> _Entries supplied_
-----

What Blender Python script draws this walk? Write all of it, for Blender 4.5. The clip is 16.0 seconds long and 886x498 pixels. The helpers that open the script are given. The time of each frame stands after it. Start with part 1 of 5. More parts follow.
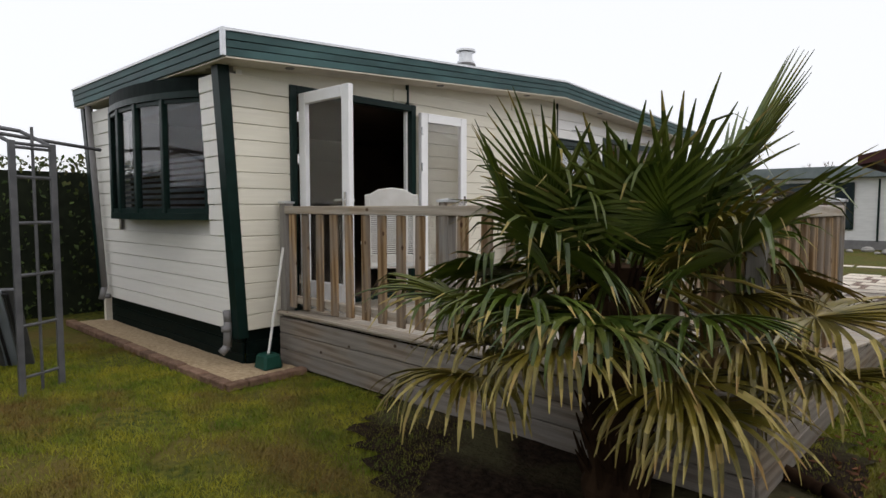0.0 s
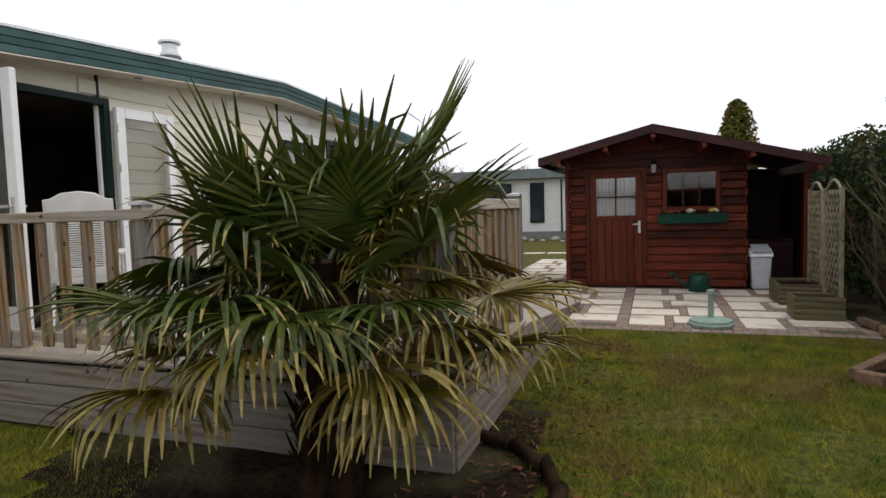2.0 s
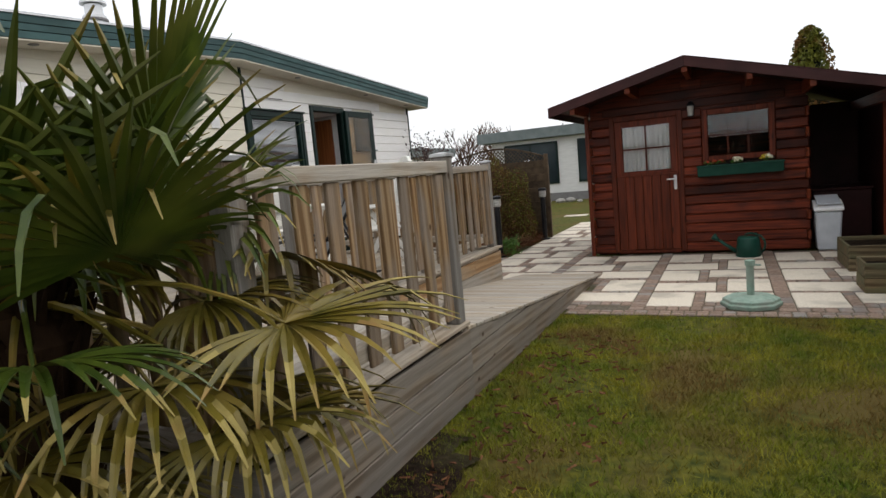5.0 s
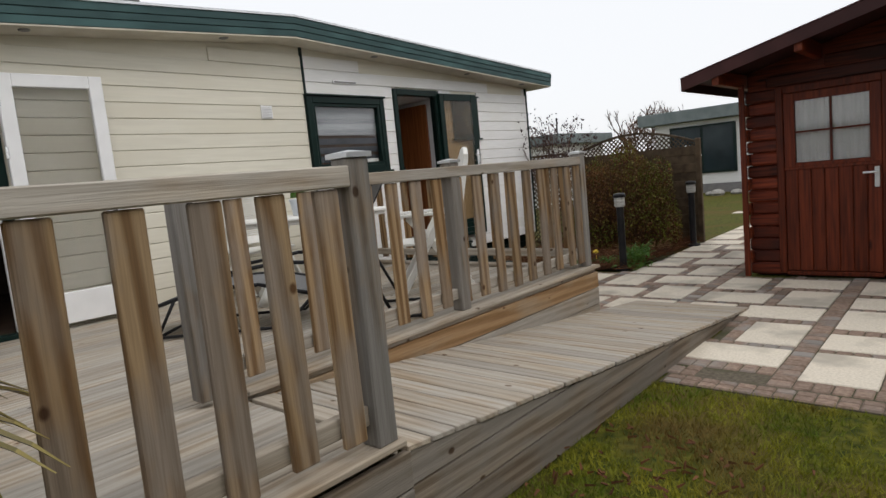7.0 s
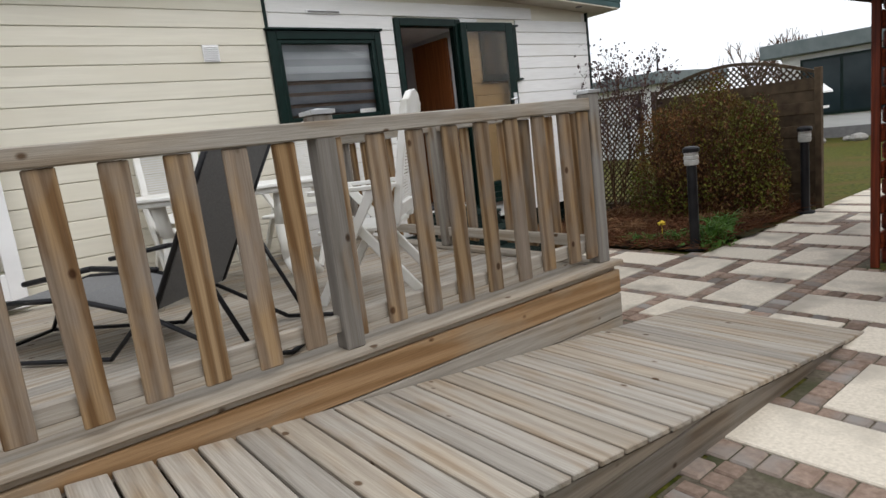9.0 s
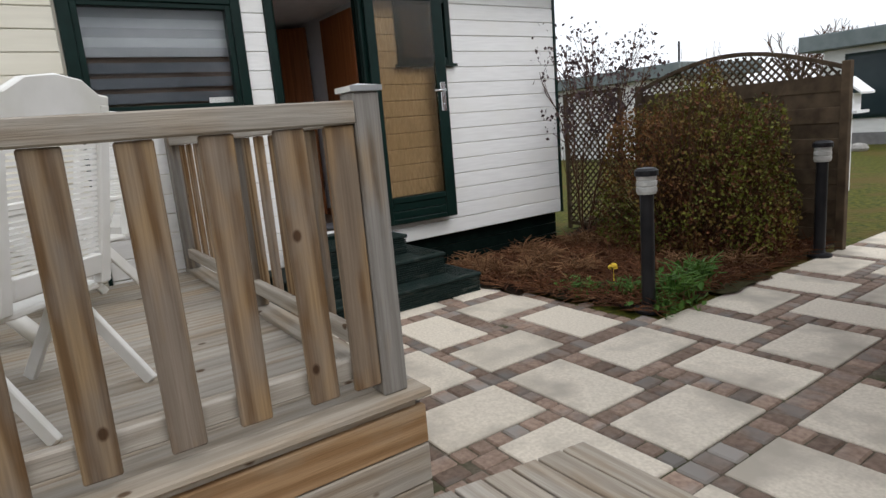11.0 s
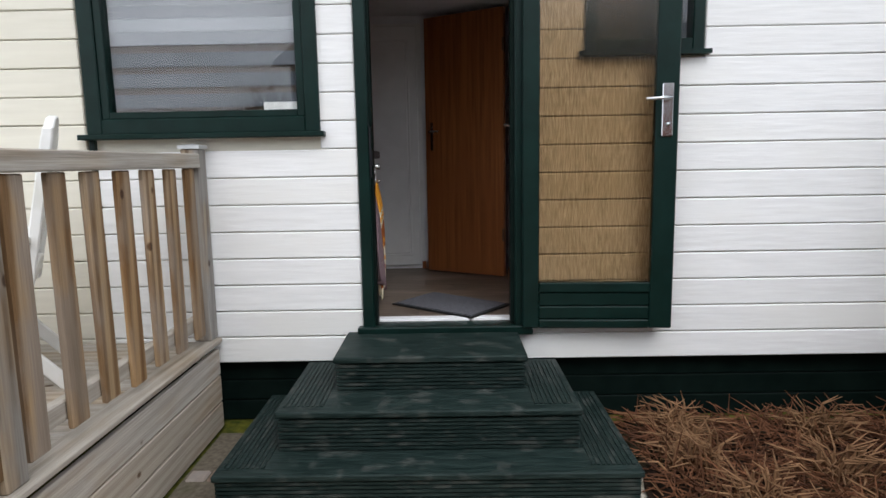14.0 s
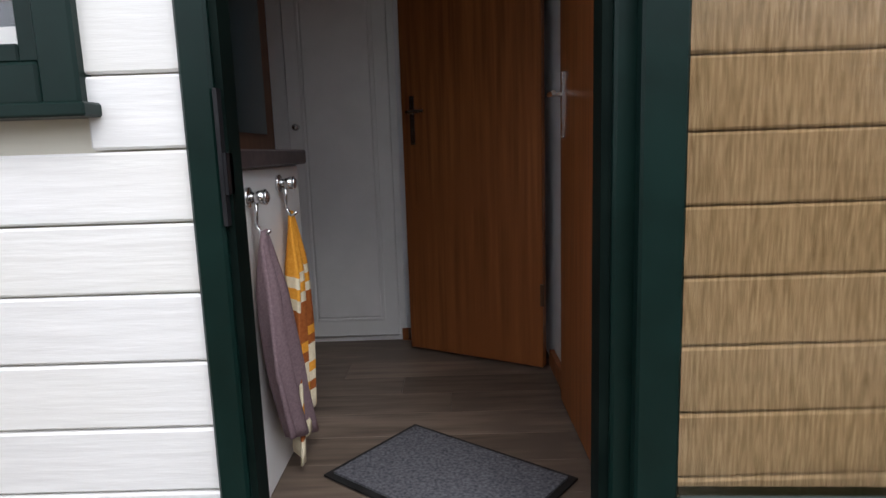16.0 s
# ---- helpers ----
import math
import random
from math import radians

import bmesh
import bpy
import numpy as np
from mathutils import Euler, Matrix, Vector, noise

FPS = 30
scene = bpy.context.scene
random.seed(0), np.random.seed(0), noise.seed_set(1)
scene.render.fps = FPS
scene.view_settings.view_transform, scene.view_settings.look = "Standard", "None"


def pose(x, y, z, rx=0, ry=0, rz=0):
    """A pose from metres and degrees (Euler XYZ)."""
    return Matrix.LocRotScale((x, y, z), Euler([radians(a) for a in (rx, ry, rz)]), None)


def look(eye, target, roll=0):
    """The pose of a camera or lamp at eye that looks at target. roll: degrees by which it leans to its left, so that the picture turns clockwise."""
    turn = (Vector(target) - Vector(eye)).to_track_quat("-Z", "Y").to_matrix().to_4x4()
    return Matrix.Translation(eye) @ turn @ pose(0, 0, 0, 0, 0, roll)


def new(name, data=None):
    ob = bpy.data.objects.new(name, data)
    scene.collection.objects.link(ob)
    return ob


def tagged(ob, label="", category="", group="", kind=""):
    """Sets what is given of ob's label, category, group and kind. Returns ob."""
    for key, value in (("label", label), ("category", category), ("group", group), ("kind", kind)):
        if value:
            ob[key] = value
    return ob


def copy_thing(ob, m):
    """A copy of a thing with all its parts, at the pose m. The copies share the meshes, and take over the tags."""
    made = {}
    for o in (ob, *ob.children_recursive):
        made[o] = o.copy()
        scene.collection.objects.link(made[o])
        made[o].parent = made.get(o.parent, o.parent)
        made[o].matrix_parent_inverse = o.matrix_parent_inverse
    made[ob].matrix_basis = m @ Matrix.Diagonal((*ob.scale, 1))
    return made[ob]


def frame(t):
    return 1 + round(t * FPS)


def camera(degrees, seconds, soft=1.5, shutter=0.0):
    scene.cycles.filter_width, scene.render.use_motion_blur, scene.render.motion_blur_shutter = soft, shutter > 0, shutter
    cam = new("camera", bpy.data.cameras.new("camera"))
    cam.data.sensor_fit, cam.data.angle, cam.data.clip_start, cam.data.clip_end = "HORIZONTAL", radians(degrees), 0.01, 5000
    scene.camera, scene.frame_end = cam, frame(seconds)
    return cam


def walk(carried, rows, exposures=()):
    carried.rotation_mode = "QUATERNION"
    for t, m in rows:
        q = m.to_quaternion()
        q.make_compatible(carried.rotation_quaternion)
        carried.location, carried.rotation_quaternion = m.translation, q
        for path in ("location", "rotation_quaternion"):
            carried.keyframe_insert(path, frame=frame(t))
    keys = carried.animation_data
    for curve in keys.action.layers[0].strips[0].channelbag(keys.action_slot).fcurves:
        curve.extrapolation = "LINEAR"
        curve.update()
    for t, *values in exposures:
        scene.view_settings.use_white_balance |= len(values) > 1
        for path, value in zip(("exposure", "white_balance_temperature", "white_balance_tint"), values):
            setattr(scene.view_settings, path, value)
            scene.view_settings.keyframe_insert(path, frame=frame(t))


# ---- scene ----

-----

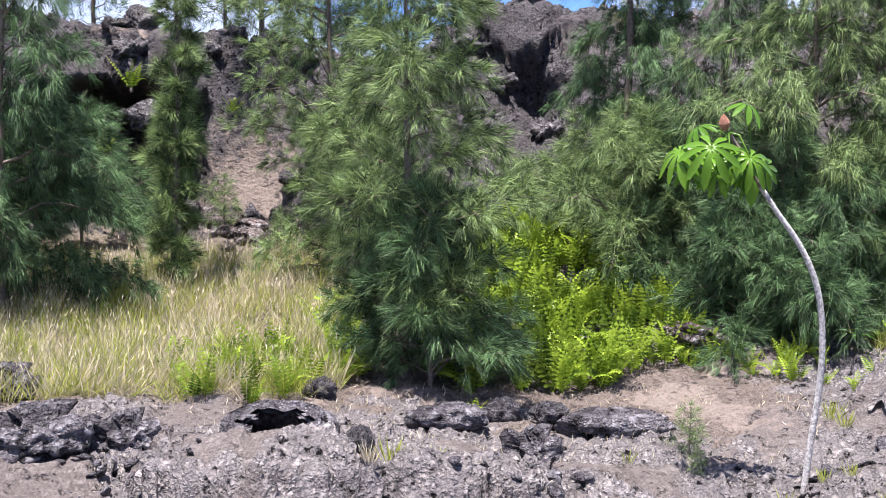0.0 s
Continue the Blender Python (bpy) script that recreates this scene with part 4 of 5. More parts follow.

-----

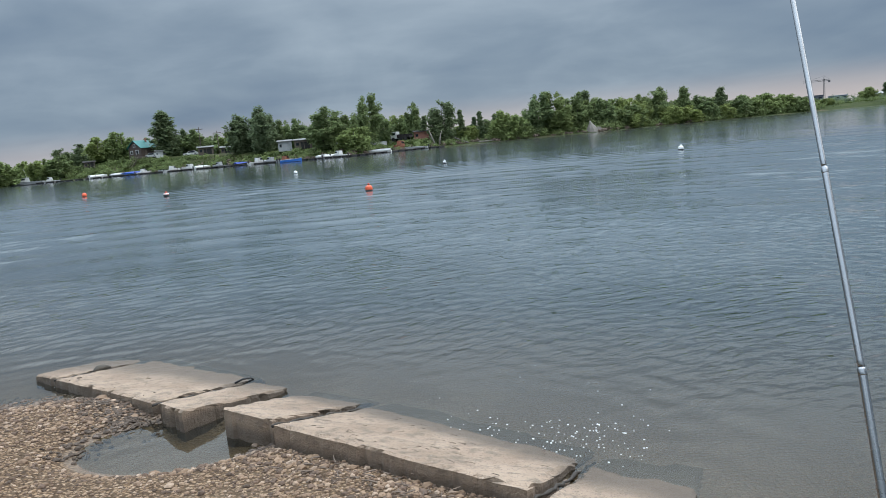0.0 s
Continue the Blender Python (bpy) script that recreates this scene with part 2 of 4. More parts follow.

-----

> _Exercise instructions_
Show each line holding the word "that".

> _Reply_
What Blender Python script draws this walk? Write all of it, for Blender 4.5. The clip is 16.0 seconds long and 886x498 pixels. The helpers that open the script are given. The time of each frame stands after it. Start with part 1 of 5. More parts follow.
    """The pose of a camera or lamp at eye that looks at target. roll: degrees by which it leans to its left, so that the picture turns clockwise."""
Continue the Blender Python (bpy) script that recreates this scene with part 4 of 5. More parts follow.
Continue the Blender Python (bpy) script that recreates this scene with part 2 of 4. More parts follow.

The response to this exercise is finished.